Köpük isimli öyküde bir kadının bulaşık yıkarken kendisiyle yaptığı zihinsel konuşmaya şahit oluruz. Seçimini, evliliğini, kocasının neden çocuk sahibi olmak istediğini sorgular. Kocasının yüzüne bunları söylemek ister ama bulaşık bittiğinde kocası televizyon karşısında çoktan uyumuştur. Yazarın evliliği bulaşık suyuna benzettiğini hissederiz. En başında su sıcaktır, üstü köpük köpüktür. Evliliğin ilk zamanları ya da çiftlerin ilk tanıştığı zamanlar da her şey güllük gülistanlık. Yaşadıkça köpük söner, su kirlenir. “Köpük söndü, suyun kiri gözüktü. Sema, kirine rağmen o suda bulaşığa devam etti.” der anlatıcı. Evlilikler de devam eder. Bazen çocuk için bazen aile için bazen de kadının gidecek yeri olmadığı için.
Terzisi Meçhul’de de yine bu tema işlenir. Boşanmak isteyen kadın kendini şu cümleyle ifade eder. “34 yaşında bir kadın, bir anne, bir ağır ceza avukatı, deyim yerindeyse -ki bu deyimi çok severim- insanları ipten alıp ipe veren ben, dönüp de anneme ben boşanacağım diyemiyordum.” Öykü bu cümle üzerine kuruluyor. Kahramanımız annesinin evinde kaldığı süre zarfında evdeki cansız manken Naciye ile konuşur. Anneliği korse metaforuyla açıklar. Anneliğin hareketlerini bir korse gibi kısıtlandığını ve anne olduğu için pişman olduğunu Naciye’ye itiraf eder. Evlilik ise ona dar gelen bir elbisedir. Annesi terzi olduğu için elbisesine yama yapar. Öykünün sonunda ise o elbiseyi çıkaramayacağını kabul eder.
Acı, Yapışkan, Yeşil Şeyler isimli öyküde ise aldatılan ama boşanmak istemeyen bir kadın görürüz. Beyza. Mücadele eder, evliliğini kurtarmak için her şeyi dener. İşe yaramaz. Gidecektir ama nereye. Beyza’nın “Ana evi, baba evi gibi kucaklamıyor, yargılıyor, onu bir şekle sokmaya çalışıyor.” cümlesinden annesiyle arasında bir bağ olmadığını görürüz. Onun kahramanı, destekçisi babasıdır. Ama o da artık yoktur. Annesi yaşasa da yalnızdır Beyza. Sırtına çantasını alır, yüzüğü masadaki özgürlük heykelinin koluna takar ve evi terk eder. Aydın bu öyküyle anne çocuk ilişkisinin önemine bir kez daha değinir.

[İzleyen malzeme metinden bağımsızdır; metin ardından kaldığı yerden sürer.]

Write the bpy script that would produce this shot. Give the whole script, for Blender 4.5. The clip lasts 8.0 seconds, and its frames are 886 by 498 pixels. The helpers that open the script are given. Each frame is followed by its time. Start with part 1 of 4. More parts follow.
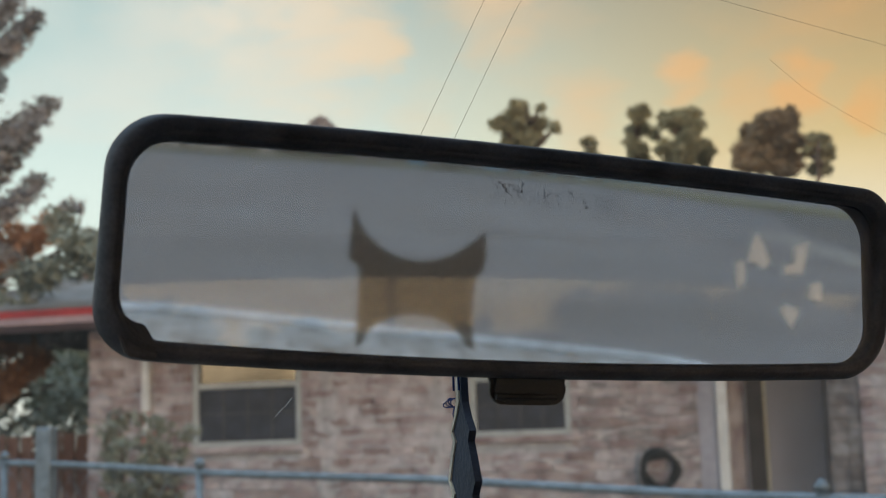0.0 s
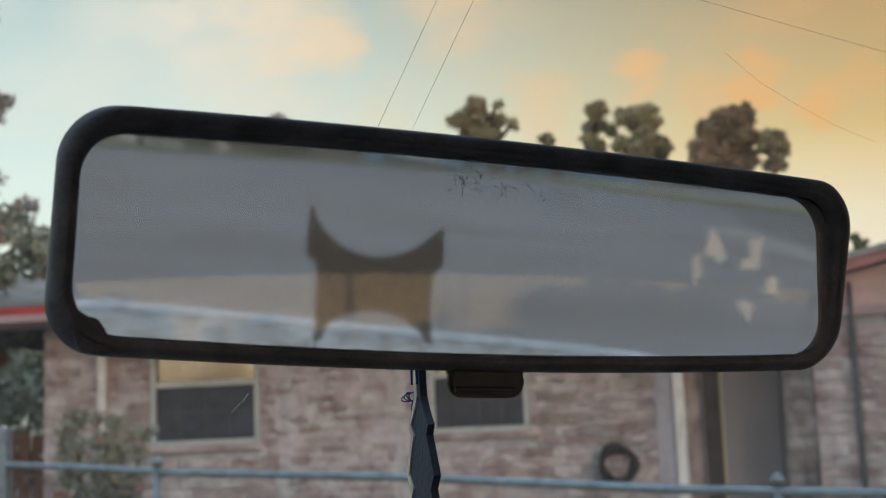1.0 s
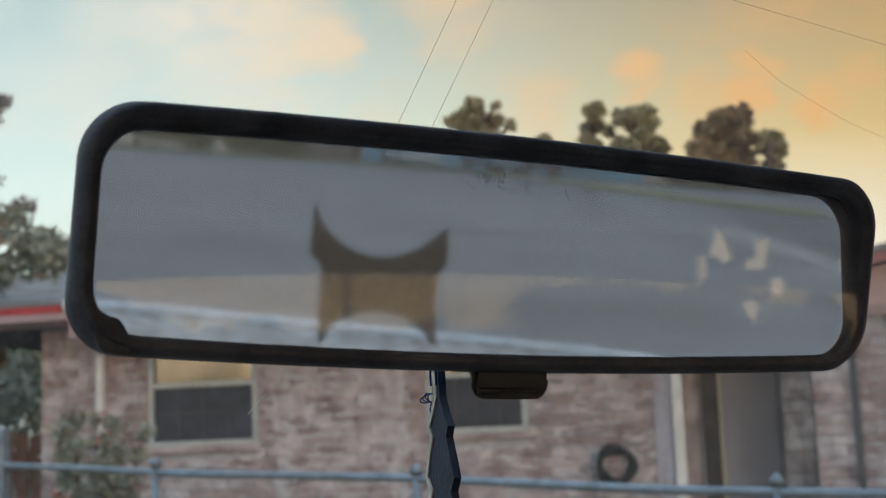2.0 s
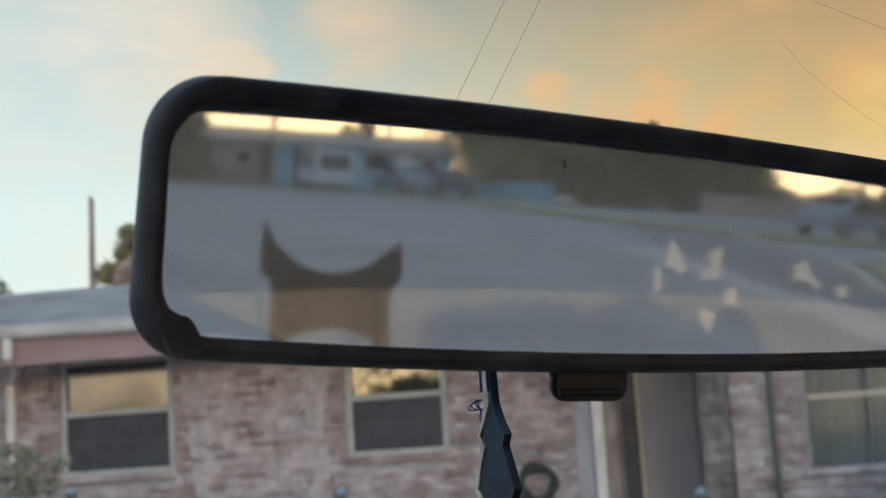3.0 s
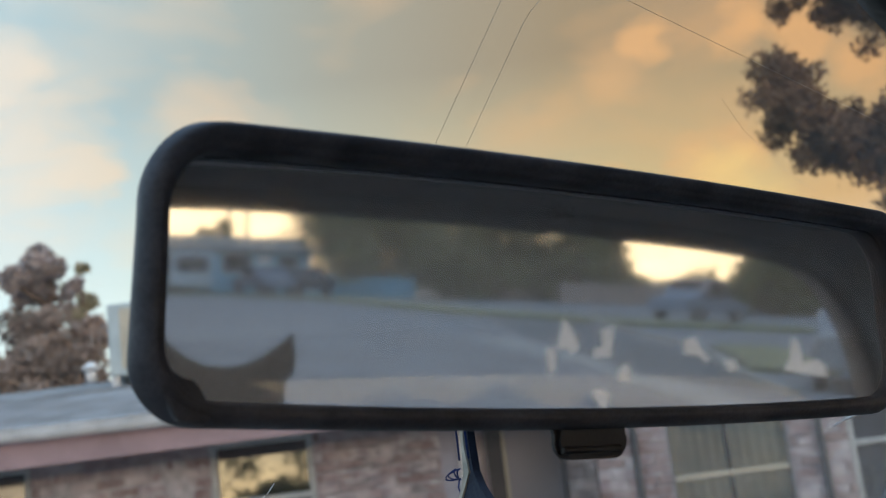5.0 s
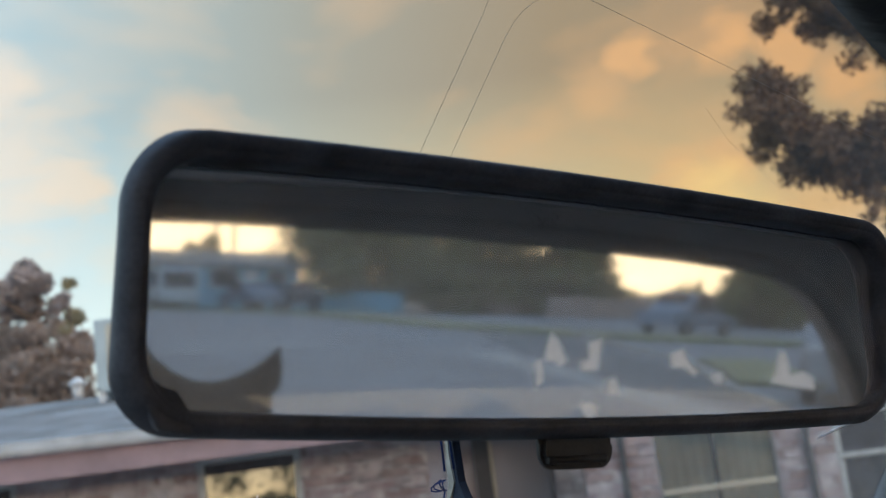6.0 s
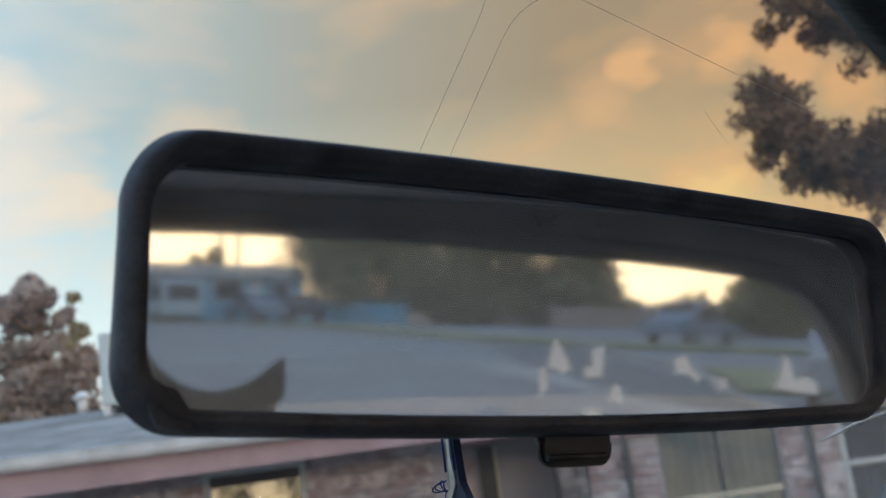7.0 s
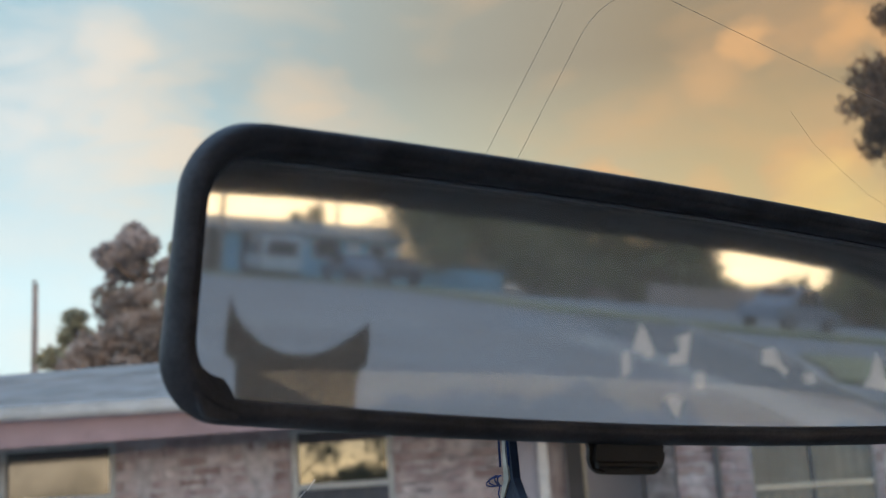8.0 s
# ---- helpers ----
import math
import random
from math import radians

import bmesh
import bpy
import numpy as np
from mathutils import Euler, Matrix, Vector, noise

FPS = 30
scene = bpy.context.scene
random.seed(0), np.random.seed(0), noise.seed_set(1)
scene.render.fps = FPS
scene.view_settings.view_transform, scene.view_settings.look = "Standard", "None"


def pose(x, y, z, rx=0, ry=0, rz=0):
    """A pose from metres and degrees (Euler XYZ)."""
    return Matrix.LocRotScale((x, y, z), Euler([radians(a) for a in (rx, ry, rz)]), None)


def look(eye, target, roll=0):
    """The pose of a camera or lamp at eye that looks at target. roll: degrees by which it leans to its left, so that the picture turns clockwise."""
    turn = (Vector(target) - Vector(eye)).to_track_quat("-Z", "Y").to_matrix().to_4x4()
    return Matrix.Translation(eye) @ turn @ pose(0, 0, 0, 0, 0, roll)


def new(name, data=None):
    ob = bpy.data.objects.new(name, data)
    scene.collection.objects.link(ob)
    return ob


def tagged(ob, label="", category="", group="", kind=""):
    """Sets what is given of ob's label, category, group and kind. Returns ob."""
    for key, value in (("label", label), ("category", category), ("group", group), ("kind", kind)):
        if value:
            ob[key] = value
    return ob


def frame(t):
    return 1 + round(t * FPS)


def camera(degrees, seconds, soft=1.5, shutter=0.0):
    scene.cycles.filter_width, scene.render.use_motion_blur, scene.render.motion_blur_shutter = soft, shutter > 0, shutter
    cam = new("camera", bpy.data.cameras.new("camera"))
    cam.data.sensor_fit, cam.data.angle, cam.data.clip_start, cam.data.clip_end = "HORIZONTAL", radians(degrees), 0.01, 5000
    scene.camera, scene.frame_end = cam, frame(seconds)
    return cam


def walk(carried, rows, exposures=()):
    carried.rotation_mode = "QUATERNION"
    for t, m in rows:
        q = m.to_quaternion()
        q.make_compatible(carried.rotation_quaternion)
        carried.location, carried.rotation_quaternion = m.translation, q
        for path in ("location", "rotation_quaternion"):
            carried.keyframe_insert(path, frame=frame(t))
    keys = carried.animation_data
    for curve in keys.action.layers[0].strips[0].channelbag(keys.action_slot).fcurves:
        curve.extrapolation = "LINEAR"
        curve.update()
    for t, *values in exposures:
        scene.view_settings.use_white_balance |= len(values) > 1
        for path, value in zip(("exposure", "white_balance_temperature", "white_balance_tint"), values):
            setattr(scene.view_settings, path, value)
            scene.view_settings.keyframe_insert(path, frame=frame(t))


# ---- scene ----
cam = camera(37.1, 8.0, 1.05)
cam.data.dof.use_dof = True
cam.data.dof.focus_distance = 0.47
cam.data.dof.aperture_fstop = 25.0
PATH = [
    (0, (0.4639, -0.0210, 1.1691), (0.0184, 1.9062, 1.4642), -1.77),
    (0.2, (0.4643, -0.0186, 1.1715), (0.1174, 1.9117, 1.4773), -1.37),
    (0.5, (0.4636, -0.0217, 1.1693), (0.0820, 1.9198, 1.4609), -1.99),
    (1, (0.4637, -0.0191, 1.1681), (0.0795, 1.9223, 1.4565), -2.28),
    (2.3, (0.4446, -0.0099, 1.1696), (0.0665, 1.9400, 1.4609), -2.27),
    (2.5, (0.4260, -0.0044, 1.1707), (0.0920, 1.9427, 1.4827), -2.96),
    (2.7, (0.4120, 0.0030, 1.1691), (0.1337, 1.9523, 1.4802), -3.09),
    (3, (0.4057, 0.0071, 1.1673), (0.1588, 1.9667, 1.4821), -3.72),
    (3.2, (0.4067, 0.0039, 1.1678), (0.1672, 1.9668, 1.4878), -3.83),
    (3.5, (0.4023, 0.0056, 1.1667), (0.2037, 1.9668, 1.5044), -4.44),
    (3.7, (0.3981, 0.0012, 1.1668), (0.2221, 1.9665, 1.5186), -5.34),
    (4, (0.3832, 0.0072, 1.1650), (0.3015, 1.9664, 1.5582), -7.82),
    (4.2, (0.3748, 0.0108, 1.1641), (0.3333, 1.9667, 1.5850), -7.69),
    (4.5, (0.3676, 0.0212, 1.1612), (0.3511, 1.9735, 1.5951), -7.53),
    (4.7, (0.3682, 0.0203, 1.1628), (0.3465, 1.9729, 1.5995), -7.07),
    (5.8, (0.3699, 0.0214, 1.1618), (0.3486, 1.9697, 1.6046), -7.14),
    (6, (0.3699, 0.0219, 1.1615), (0.3692, 1.9691, 1.6183), -7.34),
    (6.5, (0.3693, 0.0223, 1.1574), (0.3787, 1.9674, 1.6228), -7.79),
    (7, (0.3709, 0.0205, 1.1580), (0.3667, 1.9636, 1.6316), -7.80),
    (7.5, (0.3735, 0.0235, 1.1612), (0.3581, 1.9658, 1.6375), -6.43),
    (8, (0.3813, 0.0204, 1.1649), (0.2245, 1.9649, 1.6055), -3.64),
]
walk(cam, [(t, look(eye, target, roll)) for t, eye, target, roll in PATH],
     [(0, -0.02, 7050, 6), (2.5, 0.02, 6720, 6), (3.5, 0.03, 6430, 6), (4.5, 0.11, 6230, 6), (6.5, 0.14, 6050, 6.5), (8, 0.08, 6080, 6.5)])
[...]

Günümüzde çocuğun eğitimi ya da beslenmesi üzerine yoğunlaşan bir anne modeli yerine aslolanın iletişim olduğunu vurgular.
Taştan Topraktan isimli öyküde ise evdeki huzursuzluk evin kızı İdil’in gözüyle anlatılır. Kendini istenmeyen ilan eder, kendince çözüm yolları bulur. Aydın bu öyküsünde çocuğun dünyasında bizim için sıradan ve önemsiz görünen davranışların çocuk için ne anlama geldiğini ve çocuğu nereye götürebileceğini çarpıcı bir dille anlatır.

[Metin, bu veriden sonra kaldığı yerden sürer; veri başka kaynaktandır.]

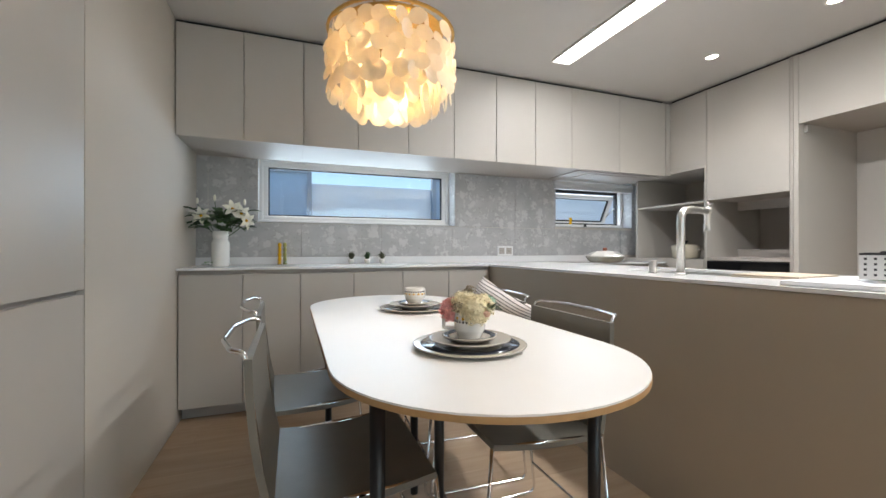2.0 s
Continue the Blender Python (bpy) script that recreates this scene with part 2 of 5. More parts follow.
PORCELAIN = material("white_porcelain", (0.80, 0.785, 0.75), 0.12, var=0.02, coat=0.4)
BEIGEPLATE = material("beige_glaze", (0.52, 0.47, 0.40), 0.16, var=0.03, coat=0.4)
NAVY = material("dark_blue_glaze", (0.012, 0.017, 0.035), 0.12, var=0.1, coat=0.4)
YELLOWGLAZE = material("yellow_glaze", (0.75, 0.42, 0.02), 0.2)
LEAF = material("green_leaf", (0.035, 0.085, 0.02), 0.45, var=0.35, scale=20)
LEAF2 = material("grey_green_grass", (0.035, 0.042, 0.018), 0.5, color2=(0.10, 0.095, 0.05), scale=10)
PETAL = translucent("white_petal", (0.85, 0.83, 0.72), 0.3)
CREAMPETAL = translucent("cream_petal", (0.95, 0.86, 0.64), 0.35)
PINKPETAL = translucent("pink_petal", (0.86, 0.44, 0.42), 0.35)
MINTPETAL = translucent("mint_petal", (0.50, 0.68, 0.55), 0.25)
DRIED = material("dried_brown_seed", (0.27, 0.215, 0.14), 0.8, var=0.3, scale=40)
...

Elif Hümeyra Aydın genel olarak kahraman anlatıcıyı kullanıp sade bir anlatımla ördüğü dokuz öyküden oluşan bu kitabında pek çok farklı kadın portresi çiziyor. Okuyucuya o portrelerde kendini aramak ya da onları kendince yorumlamak kalıyor. Genç yazarın ilk kitabında bu kadar başarılı olması, ikinci kitabı için beklentilerimizi de hâliyle yükseltiyor.